The Palestinian newspaper Al-Quds chose International Women’s Day as the perfect occasion to hail the work of female terrorists. The paper said they should be lauded as examples of the full flowering of Palestinian womenhood.
The article titled “Pioneers in Fighting, Struggle, and Social Activism: Palestinian Women Took Part In Making History” was published by the Jerusalem-based Palestinian daily and translated and made public by the Middle East Media Research Institute (MEMRI).
The article presents terrorist attacks as laudable acts of bravery and self-sacrifice against Israel in general and Jews in particular. See below:
The piece features short, potted biographies of 16 Palestinian women, several of whom are terrorists, including the notorious murderer Dalal Al-Mughrabi, who led one of the bloodiest attacks in Israel’s history. Known as the 1978 coastal road massacre, Mughrabi’s coordinated assault utilized a team of 11 terrorists and resulted in the deaths of 38 Israeli civilians, including 13 children.

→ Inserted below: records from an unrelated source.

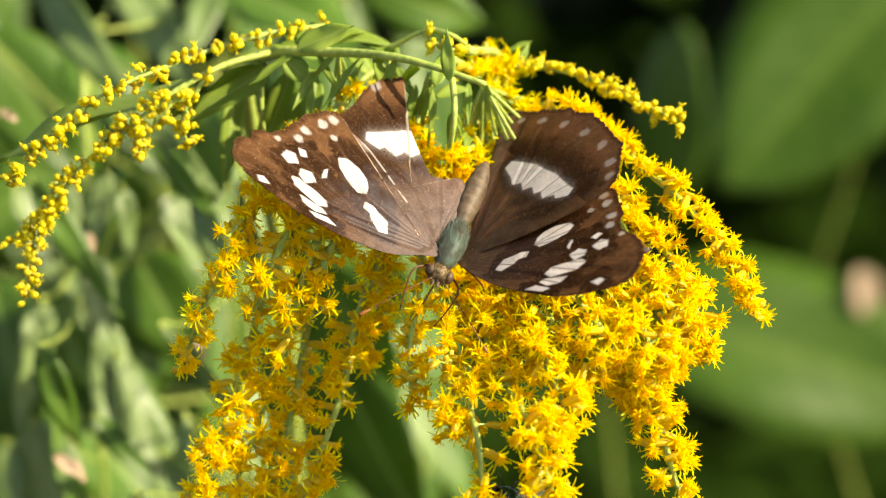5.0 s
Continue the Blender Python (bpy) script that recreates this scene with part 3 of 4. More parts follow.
def dry_scraps():
    """Pale withered leaves caught in the weeds."""
    r = random.Random(31)
    for n, (p0, p1, w, f) in enumerate((
        ((-83.1, -44.5, -115), (-75.9, -48.0, -110), 4.1, SUNNY), 
        ((-53.7, -19.5, -125), (-50.9, -23.7, -125), 2.4, SUNNY), ((-94.6, 29.7, -115), (-90.9, 27.3, -115), 1.9, W),
        ((-76.4, 3.8, -120), (-74.6, -1.1, -120), 1.5, SUNNY))):
        scrap = thing("withered_leaf", "pale pinkish-brown withered leaf caught in the weeds", "dead leaf", Matrix.Translation(at(*p0)) @ frame_of(at(*p1) - at(*p0), f).to_4x4(), "withered leaves")
        bm = leaf_bm((at(*p1) - at(*p0)).length, w * 0.001, 0.25, 0.5, 0.08, r, 0.45, 0.7, 10)
        part("blade", bm, DRY, scrap)


dry_scraps()


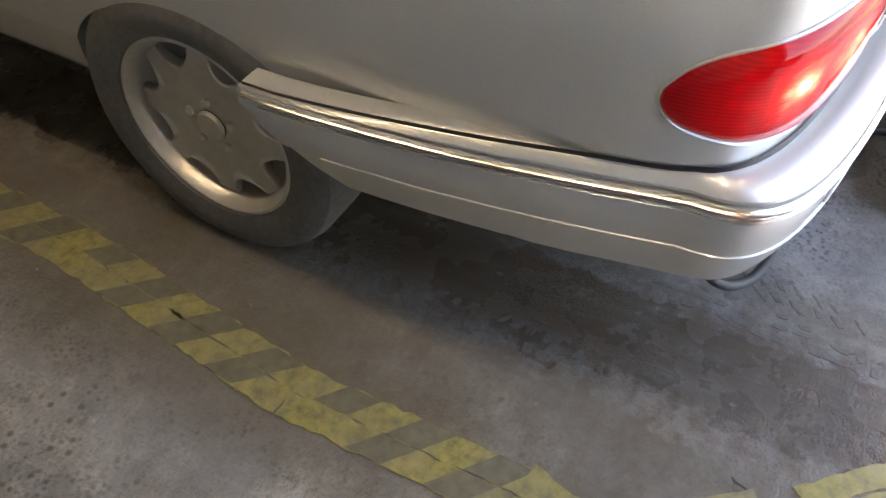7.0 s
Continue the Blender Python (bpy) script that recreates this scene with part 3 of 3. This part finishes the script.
bpy.context.view_layer.update()
for sx in (-1, 1):
    lo, hi = out_low, out_top
    lamp = part("tail_light", patch(72, 12, lo, hi, SEAM_LOW[0], TIP, 0.004, 0.010, sx), RED_LIT, car, "glossy red lit tail light lens")
    bs, bz = 0.772, 0.700
    lamp.data.materials[0] = lit_lens("lit_lens", skin(sx * bs, bz, 0.006), skin(sx * (bs - 0.095), bz + 0.012, 0.006))
    part("bulb", disc(bs, bz, 0.0075, 0.0145, sx), BULB, lamp, "glowing bulb spot")
    inner = part("trunk_light", patch(60, 12, in_low, in_top, INNER, SEAM_TOP[0], 0.004, 0.008, sx), RED_DIM, car, "dark red boot light lens with a faint glow added")
    part("reversing_lens", patch(18, 8, rev_low, lambda u: 0.674, 0.412, 0.512, 0.0128, 0.001, sx, 0.0118), CLEAR, inner, "clear reversing light lens")
    ring = [(0.462 + 0.052 * math.cos(a), 0.674 + 0.052 * math.sin(a)) for a in (radians(10 * k) for k in range(0, 19))]
    part("lens_ring", sweep([skin(sx * u, v, 0.0122) for u, v in ring], 0.0011, 5), INK, inner, "fine dark ring moulded in the lens")
    run = [0.512 + (TIP - 0.001 - 0.512) * math.sin(radians(90 * k / 15)) for k in range(16)]
    part("lamp_seal", sweep([skin(sx * u, lo(u) - 0.003, 0.001) for u in run] + [skin(sx * u, hi(u) + 0.003, 0.001) for u in run[::-1] if u > 0.612], 0.003, 6), PAINT, lamp)
    part("lamp_seal", sweep([skin(sx * u, in_low(u) - 0.003, 0.001) for u in (0.50, 0.47, 0.44, 0.41, 0.39, 0.378, 0.369, 0.363)]
                            + [skin(sx * u, in_top(u) + 0.003, 0.001) for u in (0.363, 0.369, 0.380, 0.398, 0.422, 0.452, 0.49, 0.53, 0.57, 0.60)], 0.0035, 6), PAINT, inner)
    gap = [skin(sx * 0.468, 0.535, -0.001), skin(sx * 0.482, 0.565, -0.001), skin(sx * 0.505, 0.600, 0.003), skin(sx * 0.556, 0.695, 0.005), skin(sx * 0.606, 0.788, 0.001), skin(sx * 0.624, 0.83, -0.0004), skin(sx * 0.637, 0.866, 0.0),
           skin(sx * 0.643, 0.886, 0.0)] + [deck(sx * gx, gy) for gx, gy in ((0.646, 0.200), (0.647, 0.217), (0.648, 0.24), (0.648, 0.28), (0.650, 0.34), (0.652, 0.42), (0.656, 0.52), (0.660, 0.62), (0.664, 0.70))]
    part("lid_gap", sweep(gap, 0.0021, 8), INK, car)

# plate, handle strip, badge and lock on the boot lid
holder = part("plate_holder", block(-0.268, 0.268, 0.076, 0.106, 0.612, 0.742, 0.005), BLACK, car, "black number plate holder")
plate = part("number_plate", block(-0.258, 0.258, 0.0715, 0.0785, 0.627, 0.735, 0.003), PLATE_WHITE, holder, "white number plate with a blue band")
part("band", block(-0.256, -0.216, 0.0695, 0.074, 0.629, 0.733), PLATE_BLUE, plate, smooth=False)
for k, (cx, wd) in enumerate(((-0.165, 0.045), (-0.107, 0.045), (-0.049, 0.045), (0.045, 0.05), (0.110, 0.05), (0.175, 0.05))):
    part("mark", block(cx - wd / 2, cx + wd / 2, 0.0695, 0.074, 0.642, 0.720), INK, plate, smooth=False)
part("band_mark", block(-0.249, -0.223, 0.0685, 0.072, 0.640, 0.652), PLATE_WHITE, plate, smooth=False)
for k in range(12):
    a = radians(30 * k)
    part("star", lathe([(0.0, 0.0001), (0.0, 0.0022), (0.0012, 0.0020), (0.0012, 0.0001)], 0, 6), TAPE_FADED, plate).matrix_local = pose(-0.236 + 0.0125 * math.cos(a), 0.0696, 0.700 + 0.0125 * math.sin(a), 0, 0, -90)
part("holder_line", block(-0.18, 0.16, 0.0745, 0.077, 0.6165, 0.6215), STEEL, holder, smooth=False)


for o in (holder,):
    o.location, o.scale = (0.020, 0.014, 0.025), (1.0, 1.0, 1.03)


def grip():
    """A visor over the plate, rounded off at both ends."""
    bm, rings = bmesh.new(), []
    for k in range(33):
        u = -1 + k / 16
        f = (1 - abs(u) ** 6) ** 0.5 if abs(u) < 1 else 0.0
        prof = [(0.105, 0.768), (0.070 - 0.022 * f, 0.770), (0.066 - 0.030 * f, 0.776), (0.066 - 0.027 * f, 0.788 + 0.006 * f), (0.069 - 0.014 * f, 0.795 + 0.018 * f), (0.0715, 0.798 + 0.034 * f), (0.12, 0.798 + 0.034 * f)]
        rings.append([bm.verts.new((0.372 * u, y + 0.020, z + 0.026 - 0.012 * abs(u) ** 4)) for y, z in prof])
    for a, b in zip(rings, rings[1:]):
        for q in range(len(a) - 1):
            bm.faces.new((a[q], a[q + 1], b[q + 1], b[q]))
    bm.faces.new(rings[0])
    bm.faces.new(rings[-1][::-1])
    bmesh.ops.recalc_face_normals(bm, faces=bm.faces)
    return bm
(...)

Also profiled was Fatima Bernawi, who attempted to bomb an Israeli movie theater in October, 1967; and airplane hijacker Leila Khaled, a member of the U.S. designated terrorist group the Popular Front for the Liberation of Palestine (PFLP).
Further profiles included the likes of:
Zakia Shammout
Shammout carried out several terrorist operations in the 1960s and 1970s in which dozens were killed and wounded. She was given 12 life sentences but was released in a prisoner exchange deal. The article calls her,
One of the first fighters to carry out operations against the occupation, and the first Palestinian woman to give birth in an Israeli prison. She was born in Haifa in 1945 and joined the sacrifice activity in 1968. She carried out seven operations, but in the early 1970s she was arrested with her husband while she was five months pregnant and given 12 life sentences. On February 18, 1972, she gave birth to her daughter Nadia in the Israeli Neve Tirza prison in Ramla. In 1983 she was released and deported to Algeria. She died in 2014.
Shadia Abu Ghazaleh
Ghazaleh was a PFLP activist who died in 1968 while preparing a bomb that was to be planted in a building in Tel Aviv. The article states:
[Ghazaleh was] the first woman fighter to be martyred after the Naksa [the Arabic nickname for the Six Day War] of 1967. She was born in Nablus in 1949 and began her political activity at an early age, when she joined the Qawmiyoun Al-‘Arab movement in 1962. After the Naksa, the Popular Front for the Liberation of Palestine grew out of this movement. [Ghazaleh] became a member of its leadership and took part in sacrifice operations against the occupation. But on November 28, 1968, [while] she was building a bomb in her house in order to plant it in an Israeli building in Tel Aviv, the bomb blew up in her hands and she was martyred.
The publication of the list comes as Israel faces almost daily attacks by Palestinian terrorists. As Breitbart Jerusalem has reported, just this week U.S. citizens visiting Israel were told to be on a heightened state of alert by the U.S. diplomatic missions in Tel Aviv and Jerusalem.
“During the last few months, and in particular over the past several days, there have been a number of attacks in Israel, Jerusalem, and the West Bank that have resulted in injury and death to multiple individuals, including to U.S. citizens,” stated a security message sent to U.S. citizens in Israel on Wednesday.